Quote every line as written. Omit pictures.
────────────────────
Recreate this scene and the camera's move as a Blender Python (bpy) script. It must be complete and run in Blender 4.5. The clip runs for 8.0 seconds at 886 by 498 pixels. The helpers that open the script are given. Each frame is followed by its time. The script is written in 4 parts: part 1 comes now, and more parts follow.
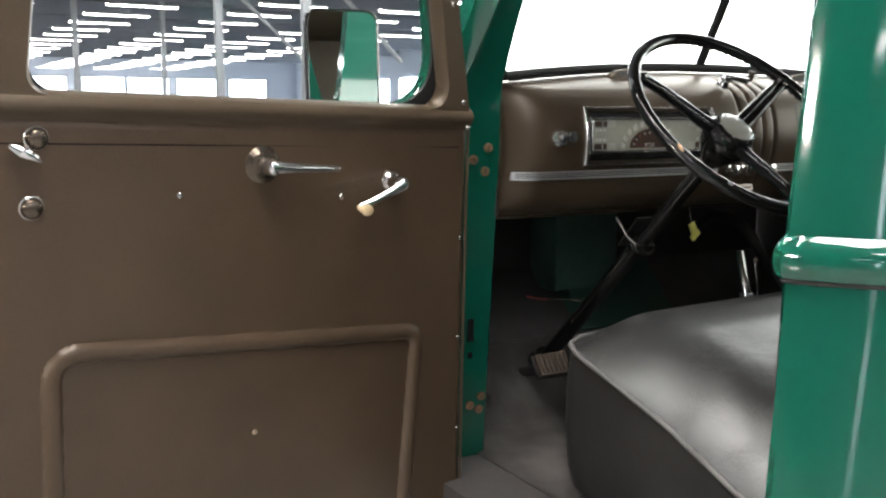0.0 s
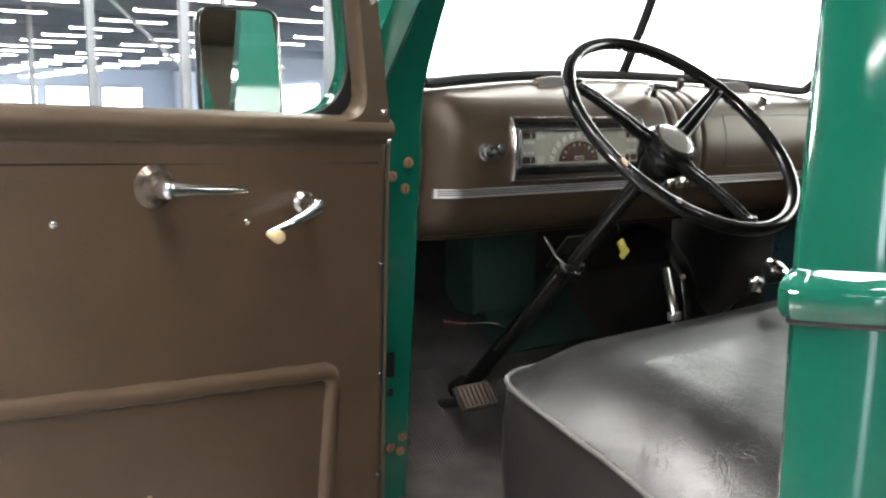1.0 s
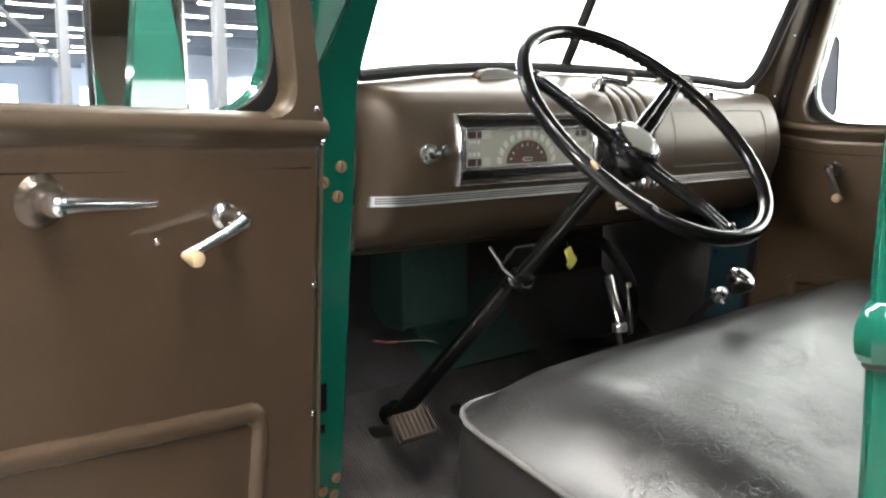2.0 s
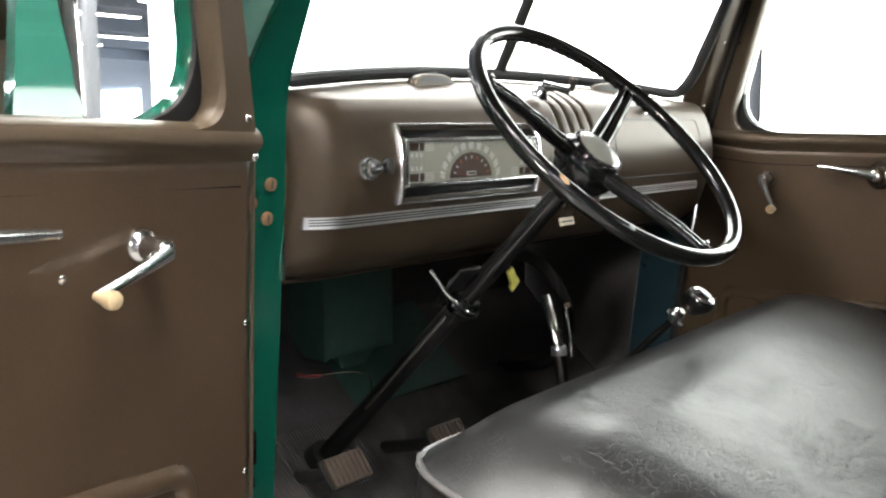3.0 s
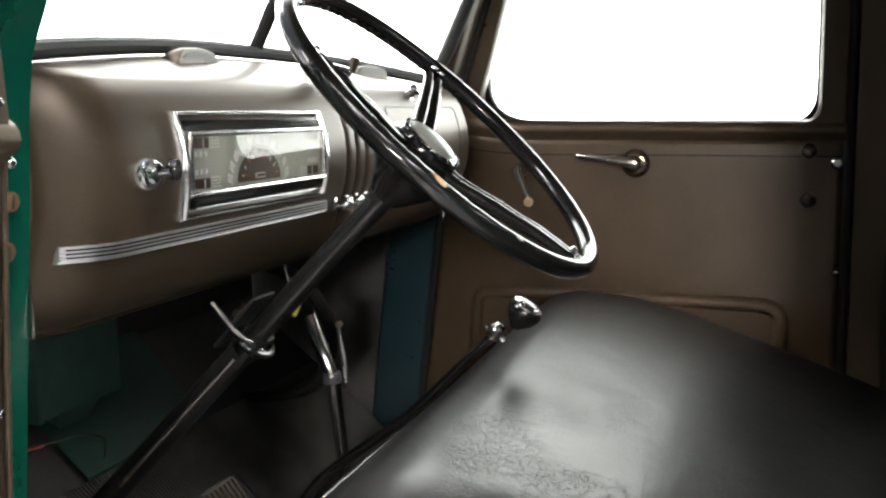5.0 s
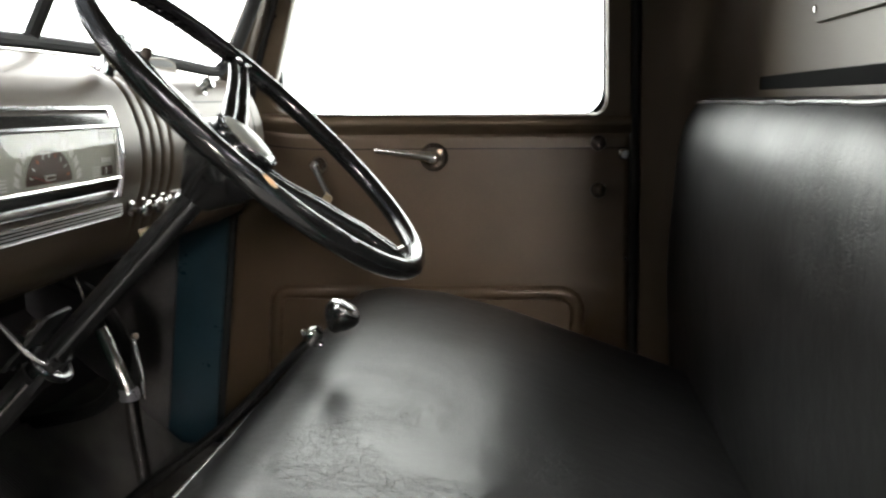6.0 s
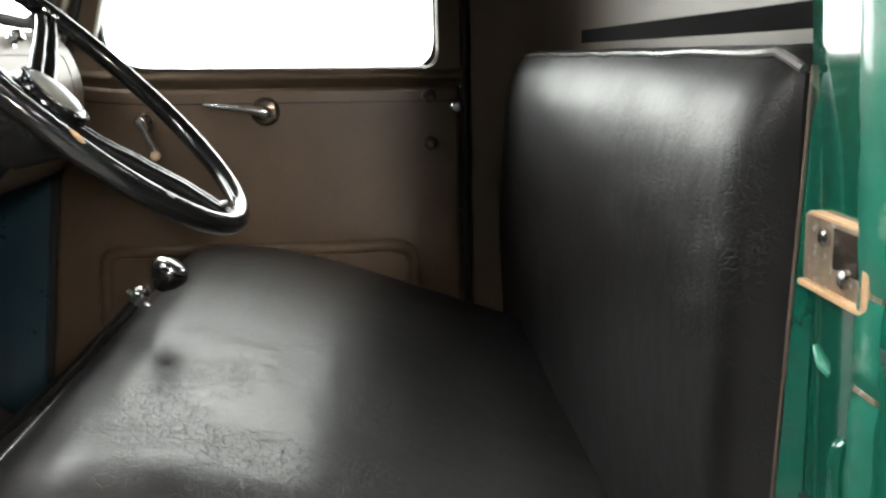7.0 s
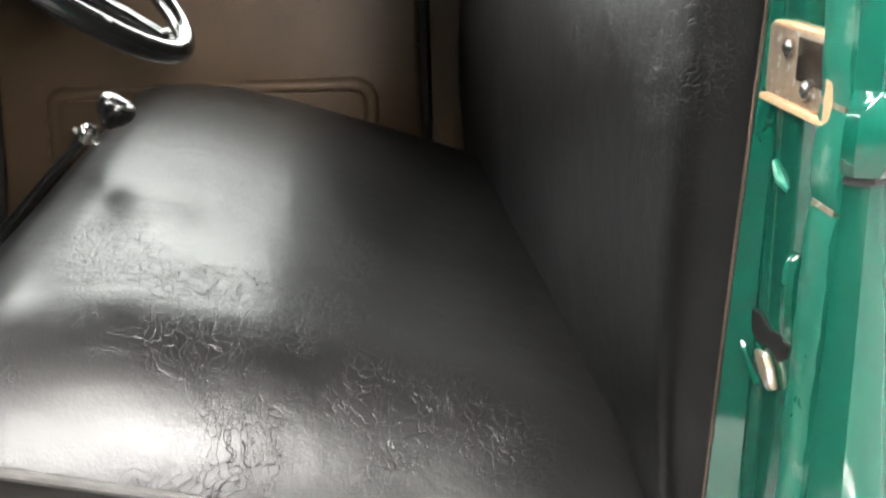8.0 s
────────────────────
Task solution:
Recreate this scene and the camera's move as a Blender Python (bpy) script. It must be complete and run in Blender 4.5. The clip runs for 8.0 seconds at 886 by 498 pixels. The helpers that open the script are given. Each frame is followed by its time. The script is written in 4 parts: part 1 comes now, and more parts follow.
0.0 s
1.0 s
2.0 s
3.0 s
5.0 s
6.0 s
7.0 s
8.0 s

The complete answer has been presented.